7) Coming up with the term “relevant.”Within Christian circles, attempts to be hip and attractive to young people are often described as “relevant,” and will advertise themselves as such. Christian writers Stephanie Drury and Joey Sanchez mocked the movement with this description: “Pastors vie to be as relevant as possible. Distressed jeans, brewery T-shirts, wireless headset mics and thin Bibles that they hold rolled up in their hand whilst preaching are a must.” The intention was to draw young people in by making church seem hip, but instead these efforts have simply turned into a cliché. Now a bad goatee and spiked hair with frosted tips signals “uptight fundamentalist church” just as surely as big hair and ill-fitting suits did in days of yore.

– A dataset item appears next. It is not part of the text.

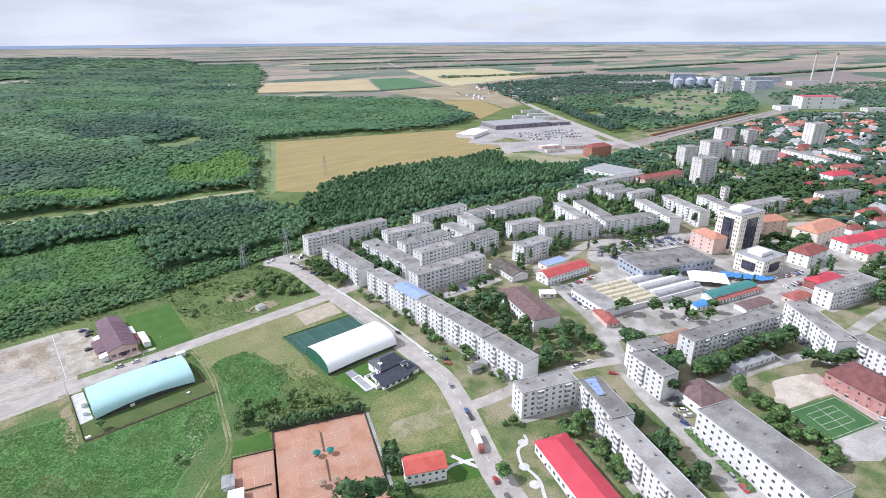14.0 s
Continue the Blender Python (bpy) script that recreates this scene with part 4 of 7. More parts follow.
vault("sports_hall", "aqua fabric barrel-vault sports hall with raised hem", 8.8, 53.4, 272.3, 25.4, 8.0, TENT, TENT, 0.9, 1.9)
vault("sports_hall", "white fabric tennis hall with a green end wall", 108.6, 152.2, 233.4, 26.2, 8.8, DOME, DOME_GREEN, 1.6, 0.2)
patch("pavement", [(2.8, 289), (8.2, 289), (8.2, 262), (2.8, 261)], CONCRETE, 0.1, 0, "pale concrete apron of the aqua hall", "ground")


def equipment_box(x, y, z=0.0, w=2.0, d=1.2, h=1.4, mat=SHEET_WHITE, lb="white equipment cabinet on the turf"):
    ob = thing("equipment_cabinet", lb, "cabinet", pose(x, y, z))
    bm = bmesh.new()
    box(bm, -w / 2, -d / 2, 0.1, w / 2, d / 2, h, 0, 0.04)
    part("body", bm, mat, ob)
    bm = bmesh.new()
    box(bm, -w / 2 - 0.1, -d / 2 - 0.1, h, w / 2 + 0.1, d / 2 + 0.1, h + 0.1, 0)
    part("lid", bm, SHEET_WHITE, ob)
    bm = bmesh.new()
    box(bm, -w / 2 + 0.1, -d / 2 + 0.1, 0, w / 2 - 0.1, d / 2 - 0.1, 0.1, 0)
    part("plinth", bm, CONCRETE, ob)


for a in ((24.5, 260.5, 0, 2.0, 1.2, 1.4), (48, 253, 0, 1.4, 0.8, 0.7), (6.5, 276, 0.1, 2, 3, 2.2), (6.0, 268, 0.1, 1.6, 2, 1.8), (55.5, 291, 0.1, 4.5, 2.5, 2.4), (4, 247.5)):
    equipment_box(*a)


def fence(name, label, pts, h, step, postmat, infill, board=0.0, group=""):
    """A run of posts with an infill panel between each two."""
    ob = thing(name, label, "fence", None, group)
    for i in range(len(pts) - 1):
        a, b = Vector(pts[i]), Vector(pts[i + 1])
        k = max(1, round((b - a).length / step))
        for j in range(k):
            p, q = a.lerp(b, j / k), a.lerp(b, (j + 1) / k)
            bm = bmesh.new()
            tube(bm, (p.x, p.y, 0), (p.x, p.y, h), 0.07, n=5)
            part("post", bm, postmat, ob)
            bm = bmesh.new()
            d = (q - p).normalized()
            s = Vector((-d.y, d.x)) * 0.03
            if board:
                ring = [(p.x - s.x, p.y - s.y), (q.x - s.x, q.y - s.y), (q.x + s.x, q.y + s.y), (p.x + s.x, p.y + s.y)]
                prism(bm, ring, 0.02, board, 0)
            for z in ((h - 0.05), h * 0.62):
                tube(bm, (p.x, p.y, z), (q.x, q.y, z), 0.035, n=4)
            part("panel", bm, infill, ob)
    bm = bmesh.new()
    e = pts[-1]
    tube(bm, (e[0], e[1], 0), (e[0], e[1], h), 0.07, n=5)
    part("post", bm, postmat, ob)
    return ob


fence("fence", "low pale board fence round the turf", [(2.5, 291), (2.2, 246.5), (58.3, 245), (56, 291)], 1.3, 4.5, WOOD, WOOD, 0.9)
fence("fence", "tall green mesh fence of the hard court", [(107.5, 247), (107, 272.5), (152, 270.5), (152.5, 248)], 4.0, 4.5, DOME_GREEN, DOME_GREEN, 0.5)
patch("ground_court", [(108.3, 247), (108, 271.5), (151, 269.7), (151.6, 247.5)], HARDCOURT, 0.1, 0, "dark green hard court behind the white hall", "court")


def strip(name, p, q, w, mat, z, parent=None, lb=""):
    p, q = Vector(p), Vector(q)
    d = (q - p).normalized()
    s = Vector((-d.y, d.x)) * w / 2
    bm = bmesh.new()
    prism(bm, [tuple(p - s), tuple(q - s), tuple(q + s), tuple(p + s)], z - 0.01, z + 0.012, 0)
    ob = part(name, bm, mat, parent, lb)
    return ob


_once = {}


def mk_once(name, c1, c2):
    if name not in _once:
        _once[name] = mk(name, c1, c2, 0.5, 0.85, 3.0, 0.15)
    return _once[name]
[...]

All these attempts by Christians, especially conservative Christians, to attract young’uns by aping what they imagine to be cool attitudes and hip fashions aren’t just failures, but only end up reminding their intended audiences how cool conservative Christianity isn’t. At the end of the day, the real reason that churches are bleeding members isn’t their lack of preachers in fashionable shoes and monitors blaring good-enough imitations of indie rock music. It’s because young people have turned away from the ideological values that conservative Christianity has worked so hard to embody: homophobia, hostility toward science, misogyny, sex-phobia, and support of regressive economic policies. Becoming more open-minded ideologically would do them a whole lot more good than becoming more fashionable, as no one has ever really joined a religion in order to improve their cool quotient.

But for conservative Christians, giving up right-wing ideology will never happen, meaning they’ll be watching their membership age and die off while they keep trying to come up with the “hip” new ad to bring in people who have no use for their belief systems, no matter how dressed up in faux-modernist drag they are.